What the task asks. Return, without pictures, the lines from the start of the data through the one that contains "of a camera".

Source material.

---------------

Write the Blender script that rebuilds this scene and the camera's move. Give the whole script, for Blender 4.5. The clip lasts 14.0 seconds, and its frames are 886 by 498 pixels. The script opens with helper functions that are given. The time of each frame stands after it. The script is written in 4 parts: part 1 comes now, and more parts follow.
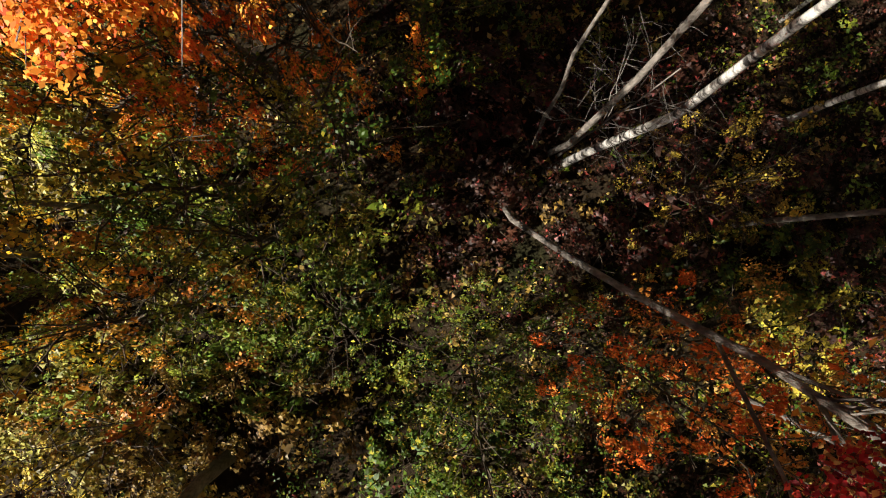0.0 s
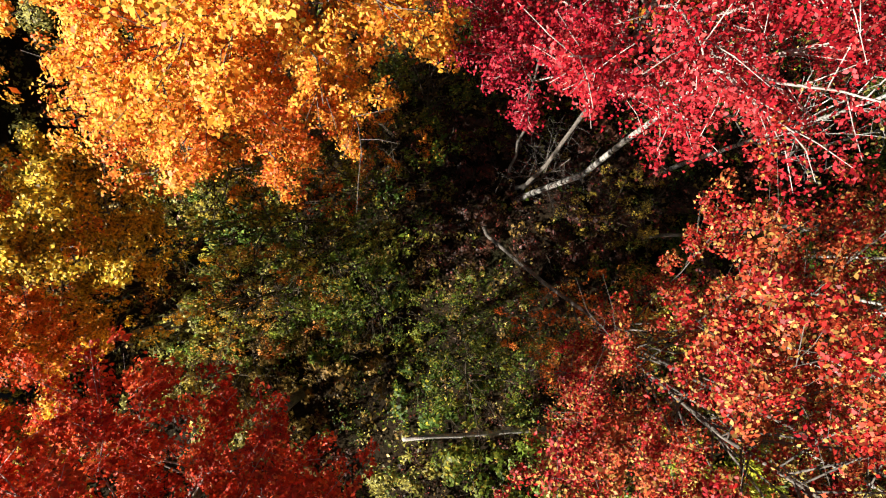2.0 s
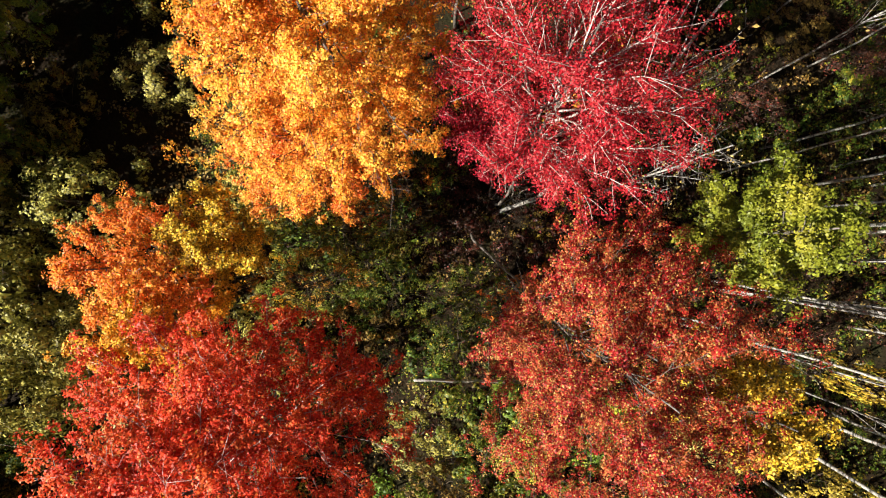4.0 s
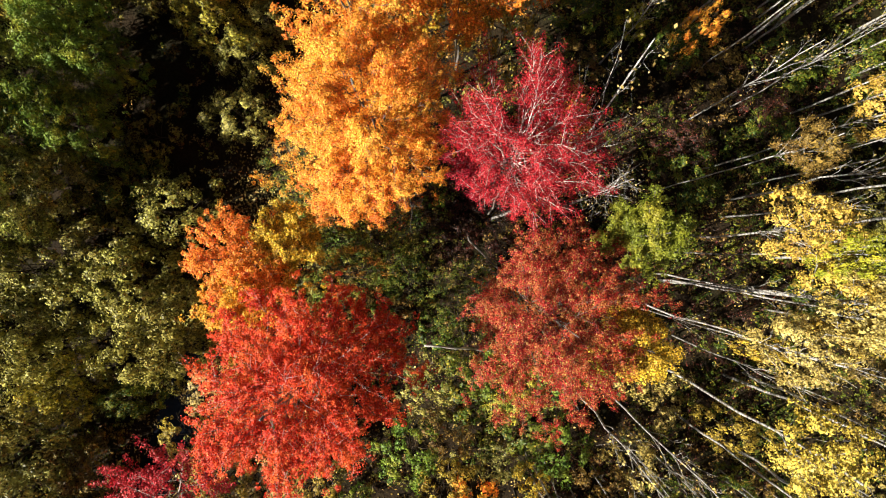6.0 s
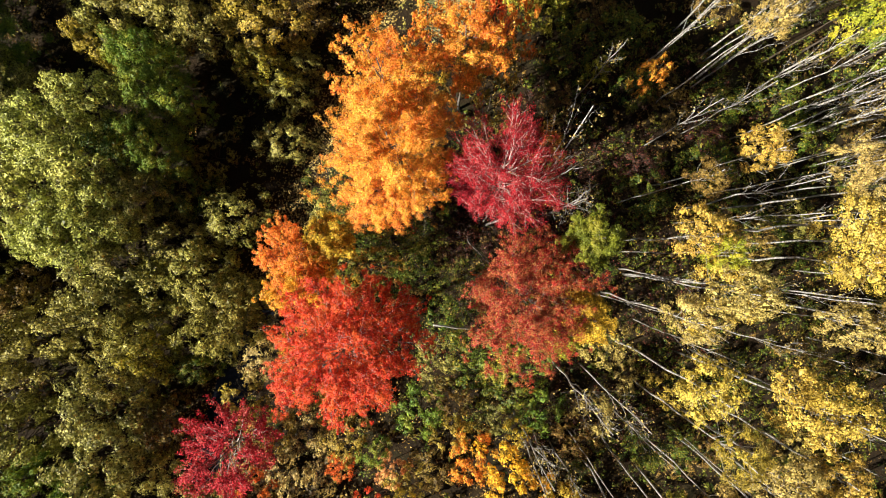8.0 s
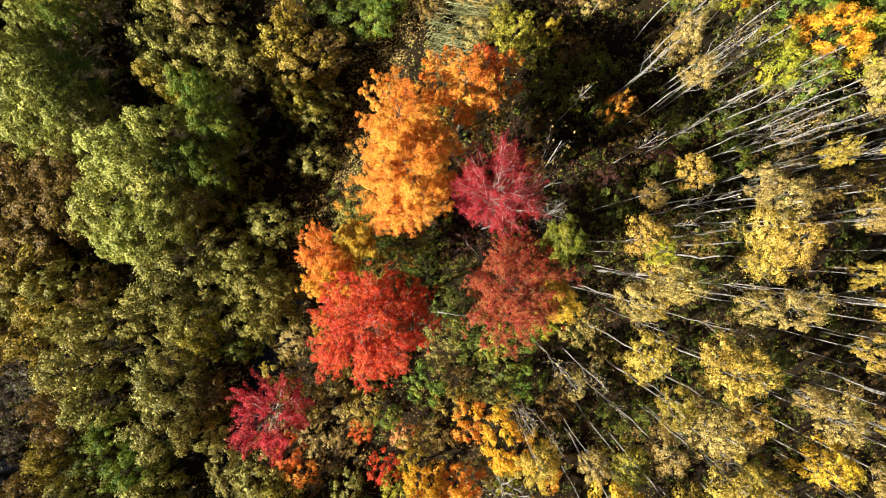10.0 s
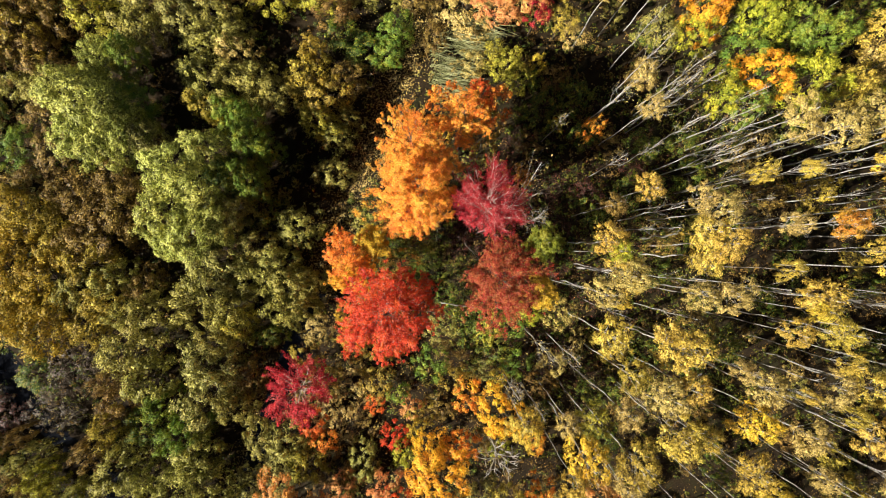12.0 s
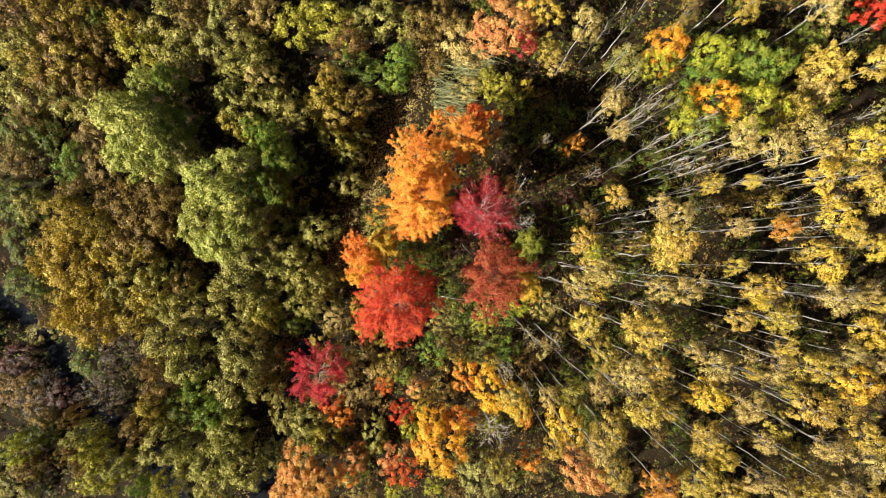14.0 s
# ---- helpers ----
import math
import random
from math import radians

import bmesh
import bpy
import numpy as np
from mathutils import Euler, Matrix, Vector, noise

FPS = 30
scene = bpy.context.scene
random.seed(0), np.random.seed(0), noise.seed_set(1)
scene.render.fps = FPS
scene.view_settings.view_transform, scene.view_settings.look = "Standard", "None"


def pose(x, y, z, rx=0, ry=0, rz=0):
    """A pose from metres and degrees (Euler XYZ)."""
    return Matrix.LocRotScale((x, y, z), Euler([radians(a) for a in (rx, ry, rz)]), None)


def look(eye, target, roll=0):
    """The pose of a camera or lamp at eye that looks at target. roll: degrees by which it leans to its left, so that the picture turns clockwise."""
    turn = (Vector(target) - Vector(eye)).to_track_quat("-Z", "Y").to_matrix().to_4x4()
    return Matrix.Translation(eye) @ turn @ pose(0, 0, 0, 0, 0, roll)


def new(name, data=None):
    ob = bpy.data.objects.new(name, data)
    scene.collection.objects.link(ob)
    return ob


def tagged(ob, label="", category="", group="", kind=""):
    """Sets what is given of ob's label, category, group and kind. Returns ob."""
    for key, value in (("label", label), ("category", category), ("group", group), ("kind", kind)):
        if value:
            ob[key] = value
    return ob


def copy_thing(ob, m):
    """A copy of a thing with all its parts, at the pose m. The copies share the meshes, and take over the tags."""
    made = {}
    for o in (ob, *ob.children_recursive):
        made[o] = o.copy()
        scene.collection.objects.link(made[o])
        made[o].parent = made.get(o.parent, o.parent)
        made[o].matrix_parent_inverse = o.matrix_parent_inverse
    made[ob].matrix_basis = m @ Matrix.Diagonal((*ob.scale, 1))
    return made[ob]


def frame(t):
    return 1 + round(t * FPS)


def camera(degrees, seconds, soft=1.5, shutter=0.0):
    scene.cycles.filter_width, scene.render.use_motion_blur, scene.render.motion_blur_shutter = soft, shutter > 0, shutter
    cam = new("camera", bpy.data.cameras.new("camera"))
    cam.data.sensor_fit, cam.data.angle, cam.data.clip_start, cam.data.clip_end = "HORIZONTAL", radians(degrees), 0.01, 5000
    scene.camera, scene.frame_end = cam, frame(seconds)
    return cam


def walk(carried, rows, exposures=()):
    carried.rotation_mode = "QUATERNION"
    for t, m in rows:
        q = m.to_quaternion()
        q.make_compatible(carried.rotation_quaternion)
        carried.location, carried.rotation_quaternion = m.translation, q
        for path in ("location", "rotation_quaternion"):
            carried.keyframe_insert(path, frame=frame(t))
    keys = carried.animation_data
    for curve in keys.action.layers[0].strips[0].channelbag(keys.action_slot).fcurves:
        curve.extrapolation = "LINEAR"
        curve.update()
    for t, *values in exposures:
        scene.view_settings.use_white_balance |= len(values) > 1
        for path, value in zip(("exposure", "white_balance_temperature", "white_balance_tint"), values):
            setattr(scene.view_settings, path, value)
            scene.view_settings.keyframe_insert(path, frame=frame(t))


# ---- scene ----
cam = camera(73.0, 14.0, soft=1.1)
PATH = [
    (0.0, pose(0.317, -0.117, 9.425, 0.041, -1.414, 0.003)),
    (0.5, pose(0.329, -0.065, 10.452, -0.096, -1.166, -0.040)),
    (1.0, pose(0.339, -0.009, 11.508, -0.226, -0.939, -0.078)),
    (1.5, pose(0.369, 0.052, 12.605, -0.348, -0.758, -0.123)),
    (2.0, pose(0.389, 0.108, 13.721, -0.437, -0.623, -0.188)),
    (2.5, pose(0.407, 0.137, 14.892, -0.495, -0.504, -0.262)),
    (3.0, pose(0.437, 0.160, 16.118, -0.492, -0.392, -0.334)),
    (3.5, pose(0.487, 0.157, 17.398, -0.430, -0.272, -0.391)),
    (4.0, pose(0.527, 0.129, 18.696, -0.322, -0.122, -0.428)),
    (4.5, pose(0.558, 0.089, 20.013, -0.197, 0.039, -0.446)),
    (5.0, pose(0.580, 0.047, 21.348, -0.081, 0.197, -0.445)),
    (5.5, pose(0.595, 0.014, 22.699, -0.006, 0.334, -0.426)),
    (6.0, pose(0.605, -0.010, 24.080, 0.018, 0.442, -0.395)),
    (6.5, pose(0.609, -0.023, 25.478, 0.015, 0.521, -0.371)),
    (7.0, pose(0.599, -0.025, 26.894, 0.005, 0.587, -0.354)),
    (7.5, pose(0.581, -0.020, 28.307, -0.001, 0.625, -0.339)),
    (8.0, pose(0.538, -0.013, 29.710, 0.005, 0.651, -0.329)),
    (8.5, pose(0.491, -0.014, 31.121, 0.018, 0.638, -0.329)),
    (9.0, pose(0.439, -0.019, 32.541, 0.035, 0.595, -0.335)),
    (9.5, pose(0.383, -0.027, 33.969, 0.053, 0.533, -0.345)),
    (10.0, pose(0.325, -0.036, 35.406, 0.068, 0.462, -0.354)),
    (10.5, pose(0.264, -0.042, 36.850, 0.077, 0.390, -0.360)),
    (11.0, pose(0.202, -0.045, 38.303, 0.076, 0.329, -0.358)),
    (11.5, pose(0.144, -0.039, 39.761, 0.080, 0.280, -0.364)),
    (12.0, pose(0.091, -0.030, 41.216, 0.083, 0.247, -0.385)),
    (12.5, pose(0.050, -0.016, 42.673, 0.099, 0.225, -0.422)),
    (13.0, pose(0.023, -0.002, 44.122, 0.117, 0.204, -0.463)),
    (13.5, pose(0.008, 0.001, 45.564, 0.111, 0.181, -0.500)),
    (14.0, pose(0.000, -0.000, 47.000, 0.101, 0.148, -0.536)),
]
walk(cam, PATH)

# ---- daylight ----
SUN_ELEVATION, SUN_HEADING = radians(36), radians(25)  # heading: the way the light travels, from +x towards +y
world = bpy.data.worlds.new("sky")
scene.world = world
world.use_nodes = True
sky = world.node_tree.nodes.new("ShaderNodeTexSky")
sky.sky_type, sky.sun_disc = "NISHITA", False
sky.sun_elevation, sky.sun_rotation = SUN_ELEVATION, radians(270) - SUN_HEADING
world.node_tree.nodes["Background"].inputs["Strength"].default_value = 0.0155
world.node_tree.links.new(sky.outputs["Color"], world.node_tree.nodes["Background"].inputs["Color"])
sun = new("sun", bpy.data.lights.new("sun", "SUN"))
sun.data.energy, sun.data.angle, sun.data.color = 5.0, radians(0.53), (1.0, 0.93, 0.82)
towards = Vector((math.cos(SUN_HEADING) * math.cos(SUN_ELEVATION), math.sin(SUN_HEADING) * math.cos(SUN_ELEVATION), -math.sin(SUN_ELEVATION)))
sun.matrix_world = look(-40 * towards + Vector((0, 0, 20)), Vector((0, 0, 20)))
scene.view_settings.exposure = 1.39


# ---- materials ----
def node(tree, kind, **values):
    n = tree.nodes.new(kind)
    for k, v in values.items():
        n.inputs[k].default_value = v
    return n


def noise_ramp(tree, vector, scale, stops, detail=4.0):
    """Noise laid over a colour ramp; gives the ramp's colour output."""
    n = node(tree, "ShaderNodeTexNoise", Scale=scale, Detail=detail)
    tree.links.new(vector, n.inputs["Vector"])
    r = tree.nodes.new("ShaderNodeValToRGB")
    while len(r.color_ramp.elements) < len(stops):
        r.color_ramp.elements.new(0.5)
    for e, (at, c) in zip(r.color_ramp.elements, stops):
        e.position, e.color = at, (*c, 1)
    tree.links.new(n.outputs["Fac"], r.inputs["Fac"])
    return r.outputs["Color"]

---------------

Written solution.
Write the Blender script that rebuilds this scene and the camera's move. Give the whole script, for Blender 4.5. The clip lasts 14.0 seconds, and its frames are 886 by 498 pixels. The script opens with helper functions that are given. The time of each frame stands after it. The script is written in 4 parts: part 1 comes now, and more parts follow.
0.0 s
2.0 s
4.0 s
6.0 s
8.0 s
10.0 s
12.0 s
14.0 s
# ---- helpers ----
import math
import random
from math import radians

import bmesh
import bpy
import numpy as np
from mathutils import Euler, Matrix, Vector, noise

FPS = 30
scene = bpy.context.scene
random.seed(0), np.random.seed(0), noise.seed_set(1)
scene.render.fps = FPS
scene.view_settings.view_transform, scene.view_settings.look = "Standard", "None"


def pose(x, y, z, rx=0, ry=0, rz=0):
    """A pose from metres and degrees (Euler XYZ)."""
    return Matrix.LocRotScale((x, y, z), Euler([radians(a) for a in (rx, ry, rz)]), None)


def look(eye, target, roll=0):
    """The pose of a camera or lamp at eye that looks at target. roll: degrees by which it leans to its left, so that the picture turns clockwise."""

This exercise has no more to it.